Comme l'observait ces jours derniers le Guardian, la prise d'otages survenue en Ossétie du Nord ne s'est pas produite dans un vacuum. Depuis des années, l'armée russe mène contre la Tchétchénie une guerre qui ferait honte à n'importe quel Tamerlan. Seuls peuvent absoudre une telle sauvagerie les pays dominateurs qui trouvent là un prétexte à leurs propres crimes. À quelle fin cette violence de Moscou? Contenir, certes, les visées souverainistes de la Tchétchénie, mais aussi affirmer la détermination russe face aux avancées étatsuniennes dans la région. La méthode? Celle qui a déjà liquidé le quart de la population tchétchène.
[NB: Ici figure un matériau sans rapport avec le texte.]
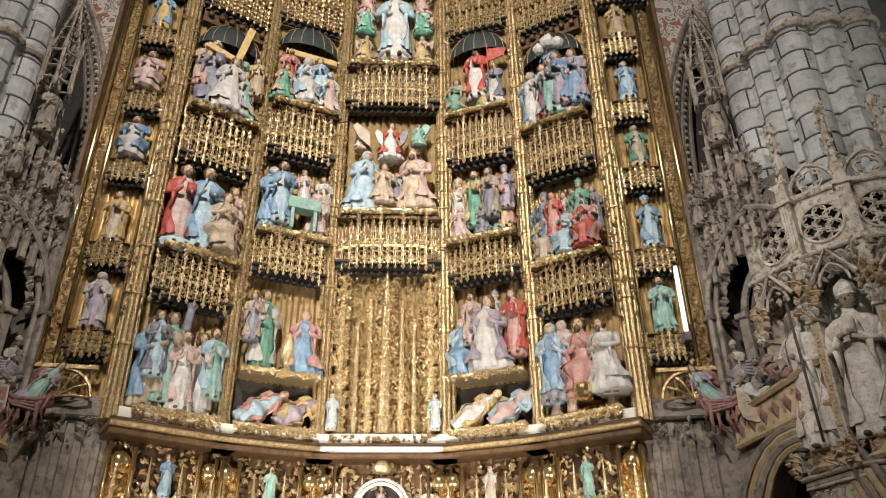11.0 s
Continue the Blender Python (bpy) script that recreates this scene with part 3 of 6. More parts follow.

Soljénitsyne, voilà presque quinze ans, recommandait pourtant deux voies différentes : celle du délestage volontaire et celle de relations plus égalitaires. Loin d'encourager le recours à la force, il s'exprimait ainsi : « Il faut d'urgence proclamer haut et clair que les trois républiques baltes, les trois républiques de Transcaucasie, les quatre d'Asie centrale, et également la Moldavie, si elle est plus attirée par la Roumanie, que ces onze républiques - oui! - sont destinées de façon absolue et irréversible à faire sécession » (Comment réaménager notre Russie?, Fayard, 1990, p. 11-12). Quant au style souhaitable du réaménagement, Soljenitsyne n'était pas moins explicite (ni moins candide) :

On y trouvera encore, malgré tout, cent peuples et nationalités de toutes dimensions, des considérables aux très petites. Et c'est là, à partir de ce seuil, que nous pourrons et devrons tous faire preuve de grande sagesse et grande bonté, c'est à partir de ce moment-là que nous devrons mettre en oeuvre toutes les forces de notre intelligence et de notre coeur pour établir une communauté féconde de nations amies, en assurant l'intégrité de chacune des cultures qu'elle renfermera et la conservation de chacune des langues qu'on y parlera.

Vladimir Poutine n'a que faire de tels conseils. Il ne négociera pas plus avec les Tchétchènes qu'Ariel Sharon ne le fera avec les Palestiniens ou George Bush avec les inspecteurs de l'ONU. L'axe des dominants croit à la force. Vladimir Poutine se sent compris.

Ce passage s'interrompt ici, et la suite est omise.